His battalion served in France and in Flanders and was involved in the Battle of the Somme from September 1916. The battalion was sent to Salonika in 1916 and to Palestine in August 1917. John was wounded during the Turkish attack on the Tomb of Samuel. He was recommended for the Military Cross.
His Colonel wrote after his death: "Although mortally wounded, he continued to direct the firing and cheer and encourage his men till he became unconscious. They all speak with much admiration of his grand conduct; he is most deeply regretted and was respected and beloved by all ranks."
John died of his wounds at a casualty clearing station on 28th November 1917. He was 38.
Roll of honour in the Oakhamian Magazine, Easter term 1918, Vol. 34, no.1
John was buried at Kubeibeh Monastry Cemetery initially. He was then reburied in grave C.44 at Jerusalem War Cemetery. He is remembered in Oakham School chapel.
John Bertram was born at Netherfield Vicarage, Sussex to the Reverend Thomas Partington.
John was educated at Summerfield, Oxford. He received an exhibition in 1903 to Pembroke College, Cambridge and took Honours in the Classical Tripos in 1907. He was a member of staff at Oakham School between Winter 1910 and Summer 1913. He was a Classics teacher and was involved in the Debating Society and the Officers’ Training Corps:
The School Corps in 1911 - John is sat on the second row in the centre.
The O.T.C. 1911 Camp in Windsor Great Park - John is fourth from the left.

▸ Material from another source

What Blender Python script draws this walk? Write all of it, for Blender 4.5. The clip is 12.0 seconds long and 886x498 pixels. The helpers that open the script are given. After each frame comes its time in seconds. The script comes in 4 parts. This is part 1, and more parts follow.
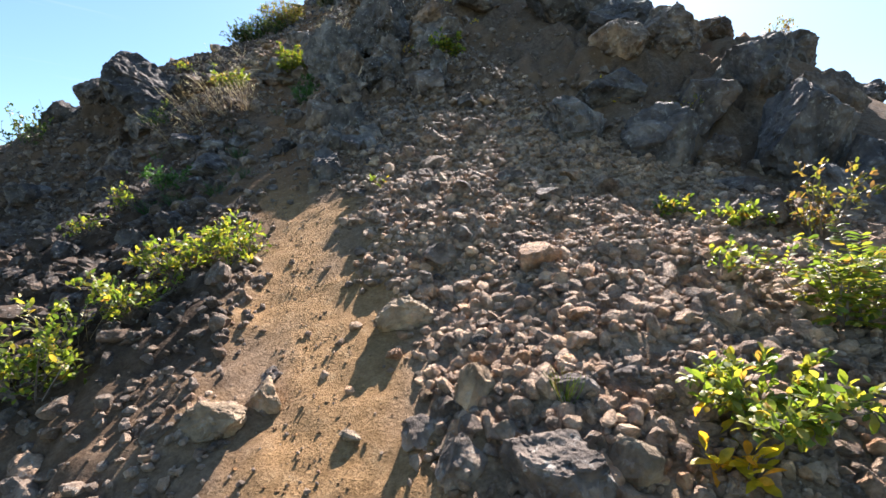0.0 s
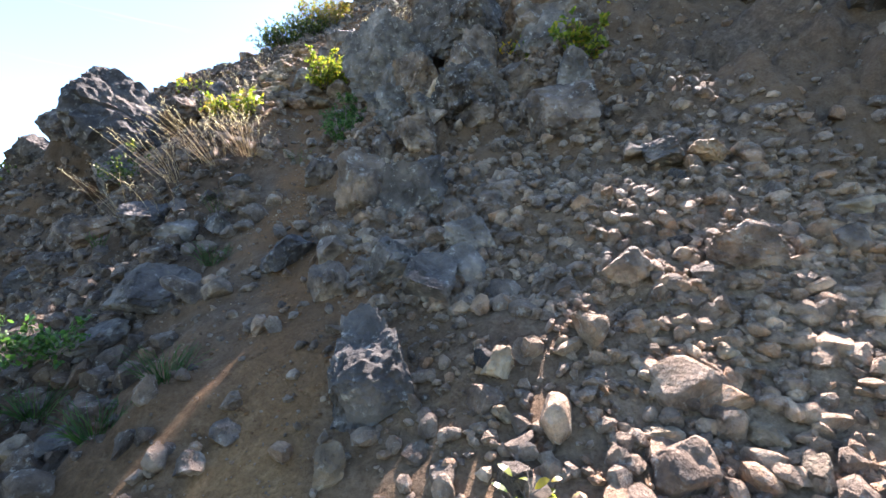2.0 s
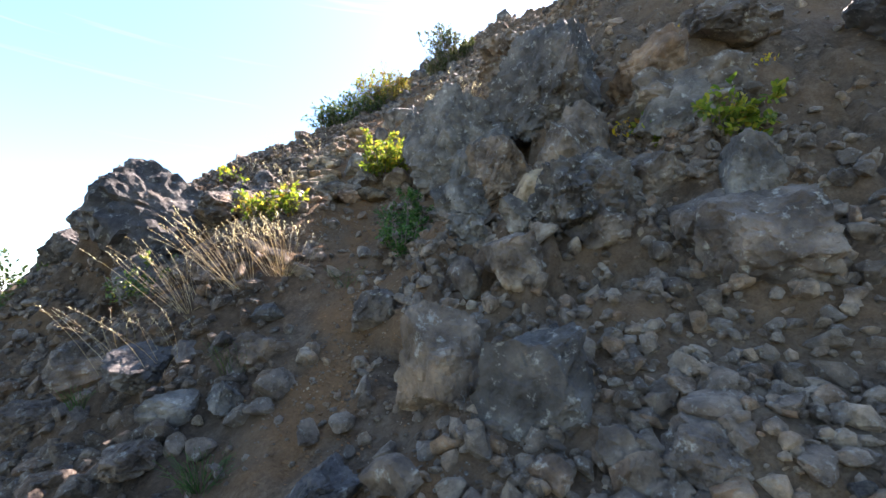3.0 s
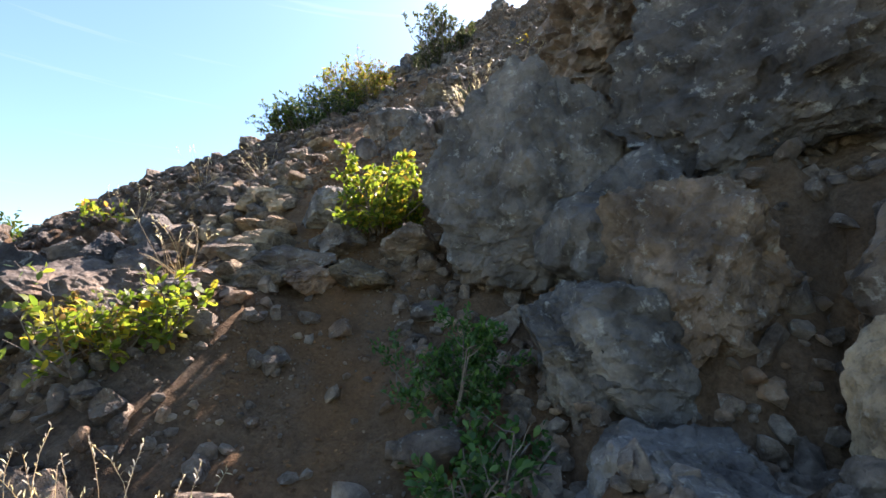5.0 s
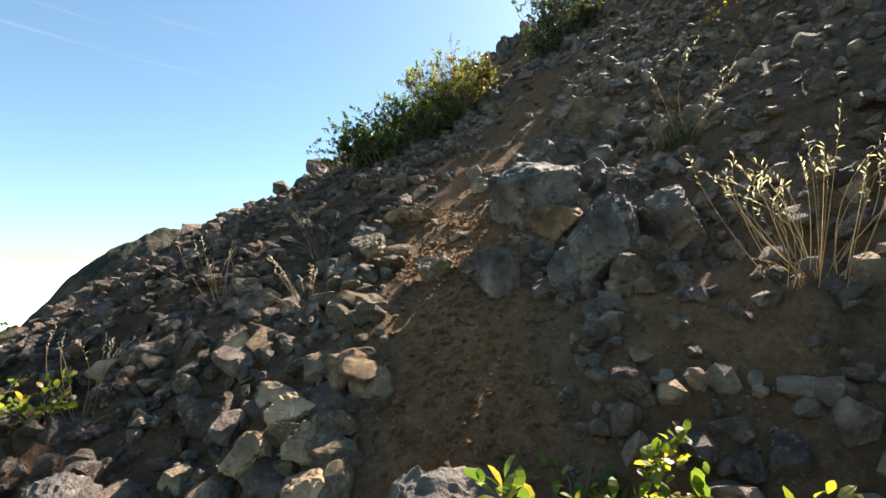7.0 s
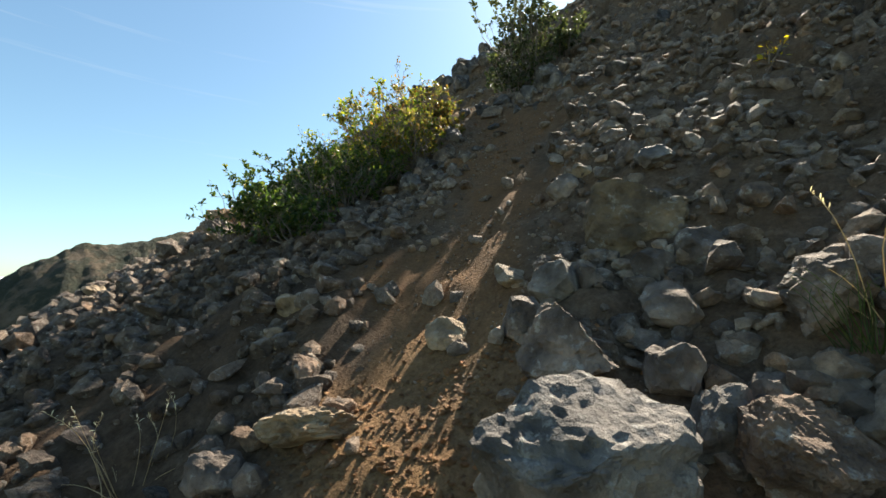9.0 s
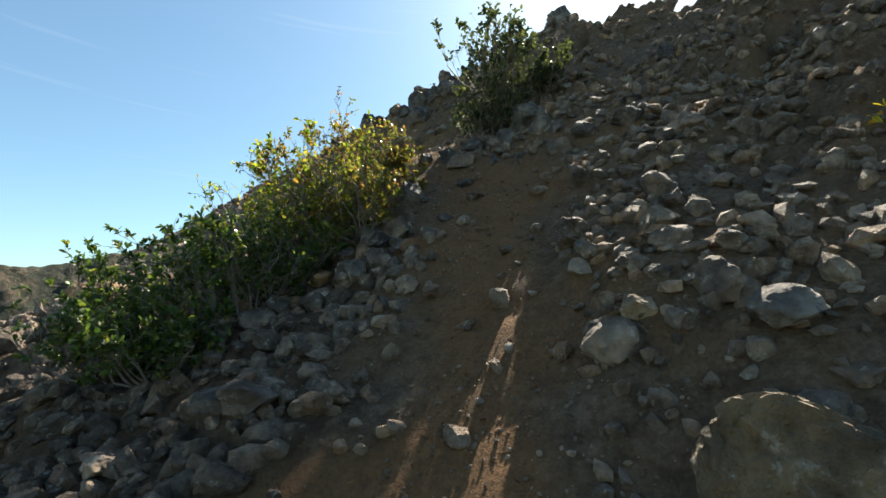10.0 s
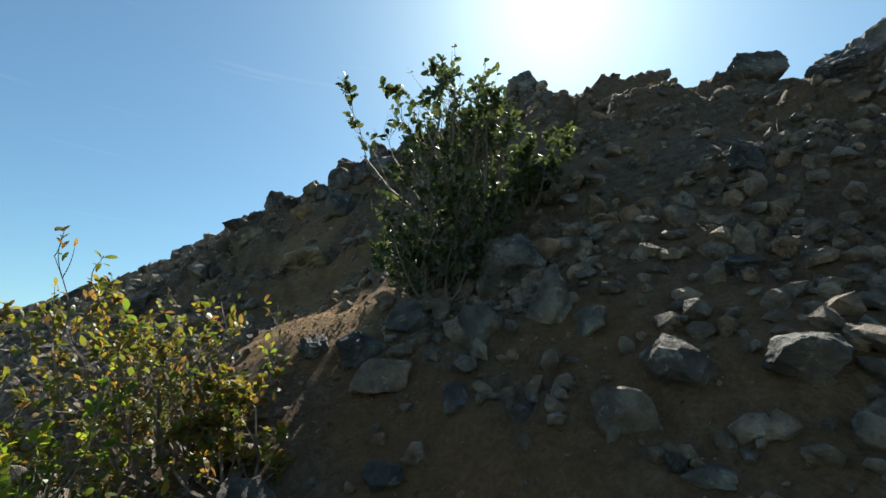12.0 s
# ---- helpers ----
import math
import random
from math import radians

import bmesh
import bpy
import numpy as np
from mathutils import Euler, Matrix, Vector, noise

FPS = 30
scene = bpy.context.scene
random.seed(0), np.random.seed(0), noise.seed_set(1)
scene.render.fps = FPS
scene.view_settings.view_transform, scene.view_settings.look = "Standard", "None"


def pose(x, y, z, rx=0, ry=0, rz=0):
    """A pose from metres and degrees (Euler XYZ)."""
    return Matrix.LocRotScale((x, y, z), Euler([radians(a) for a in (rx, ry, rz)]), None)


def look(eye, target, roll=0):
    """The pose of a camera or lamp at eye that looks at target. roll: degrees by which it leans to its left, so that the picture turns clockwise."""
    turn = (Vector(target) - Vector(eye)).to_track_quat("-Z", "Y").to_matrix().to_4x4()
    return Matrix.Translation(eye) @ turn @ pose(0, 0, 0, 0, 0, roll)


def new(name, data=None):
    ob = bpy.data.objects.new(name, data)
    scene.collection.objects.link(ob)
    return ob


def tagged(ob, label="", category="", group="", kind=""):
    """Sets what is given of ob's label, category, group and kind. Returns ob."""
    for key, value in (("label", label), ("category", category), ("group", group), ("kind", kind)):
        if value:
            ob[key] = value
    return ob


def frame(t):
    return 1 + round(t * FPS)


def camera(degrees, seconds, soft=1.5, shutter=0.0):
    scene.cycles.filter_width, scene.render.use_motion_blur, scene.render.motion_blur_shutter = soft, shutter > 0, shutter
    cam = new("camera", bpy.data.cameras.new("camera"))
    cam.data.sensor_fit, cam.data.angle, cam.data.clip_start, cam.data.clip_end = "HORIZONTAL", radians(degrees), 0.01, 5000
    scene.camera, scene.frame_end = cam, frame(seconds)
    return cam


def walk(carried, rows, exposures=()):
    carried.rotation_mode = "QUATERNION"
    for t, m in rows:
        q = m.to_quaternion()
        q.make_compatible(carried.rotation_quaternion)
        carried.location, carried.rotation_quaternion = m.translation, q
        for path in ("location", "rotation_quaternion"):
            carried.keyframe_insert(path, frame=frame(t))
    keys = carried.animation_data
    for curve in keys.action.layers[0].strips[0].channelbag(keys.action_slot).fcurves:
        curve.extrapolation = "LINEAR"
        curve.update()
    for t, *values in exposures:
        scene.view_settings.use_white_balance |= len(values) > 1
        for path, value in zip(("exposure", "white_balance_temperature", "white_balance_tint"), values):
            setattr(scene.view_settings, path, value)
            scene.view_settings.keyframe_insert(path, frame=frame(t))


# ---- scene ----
cam = camera(86.4, 12.0)
METRES, EYE, TILT, LEAN, TURN = 15.0, 1.4, 0.0, 0.0, 0.0
ROWS = [
    (0.0, 0.0, 0.0, 0.0, 0.0, 0.0, -0.0),
    (0.5, -0.0142, 0.0519, 0.0216, 0.93, -1.53, -0.09),
    (1.0, -0.0251, 0.1066, 0.0429, 1.07, -2.19, -0.05),
    (1.5, -0.0328, 0.1497, 0.065, 2.51, -1.63, -0.16),
    (2.0, -0.0471, 0.1993, 0.0848, 6.05, -0.02, -0.37),
    (2.5, -0.0647, 0.2391, 0.1022, 9.83, 2.69, -0.69),
    (3.0, -0.0776, 0.2767, 0.1287, 12.05, 7.14, -0.82),
    (3.5, -0.1001, 0.3101, 0.1439, 11.94, 11.59, -0.92),
    (5.5, -0.1544, 0.4568, 0.2074, 7.22, 6.65, -0.58),
    (6.0, -0.1684, 0.4838, 0.221, 12.97, 5.98, -1.14),
    (6.5, -0.1821, 0.5097, 0.2525, 17.63, 5.46, -1.72),
    (8.5, -0.2168, 0.6028, 0.3095, 13.8, 4.39, -1.54),
    (9.0, -0.2185, 0.6214, 0.3313, 11.41, 7.03, -1.37),
    (9.5, -0.2239, 0.6614, 0.3616, 8.9, 8.85, -1.02),
    (10.0, -0.2338, 0.6898, 0.376, 5.83, 9.63, -0.87),
    (10.5, -0.2339, 0.7126, 0.3993, 2.8, 11.03, -0.69),
    (11.0, -0.2369, 0.7498, 0.4166, 1.11, 13.66, -0.38),
    (11.5, -0.2465, 0.781, 0.4442, 0.24, 16.17, -0.27),
    (12.0, -0.2369, 0.8104, 0.4636, -1.04, 15.8, -0.12),
]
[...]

John is mentioned in the Oakhamian Magazine’s activity reports:
Spring 1911 Debating society report: ‘Had it not been for Mr Partington’s and Mr Macpherson’s speeches, the debate would have been very dull.’
Spring 1912 O.T.C. report: ‘The corps is going strong under Captain Cosens and Lieutenant Partington.’
After school, John took up a post as a Classics Master in St Edward’s school, Oxford. When the war broke out, he joined the 4th Battalion the Devonshire Regiment, 37 Indian Brigade, 14th Indian Division on 9th October 1914.
The Devonshire Regiment badge.
He served in Lahore, then commanded an escort of German prisoners to Australia. He became a Captain. He returned to his Regiment in Mesopotamia in October 1916. He fought at Kut-el-Amarrah on 3rd February 1917.
John was killed in action, probably by concussion from a shell explosion on 3rd February 1917. He was 32.
Roll of honour in the Oakhamian Magazine, Easter term 1917, Vol.33, no.1
John is buried in grave XXI.J.5 at Amara War Cemetery, but does not have a headstone anymore. He is remembered on a screen wall there, on the War Memorial in Netherfield, on the War Memorial of Pembroke College and in Oakham School chapel.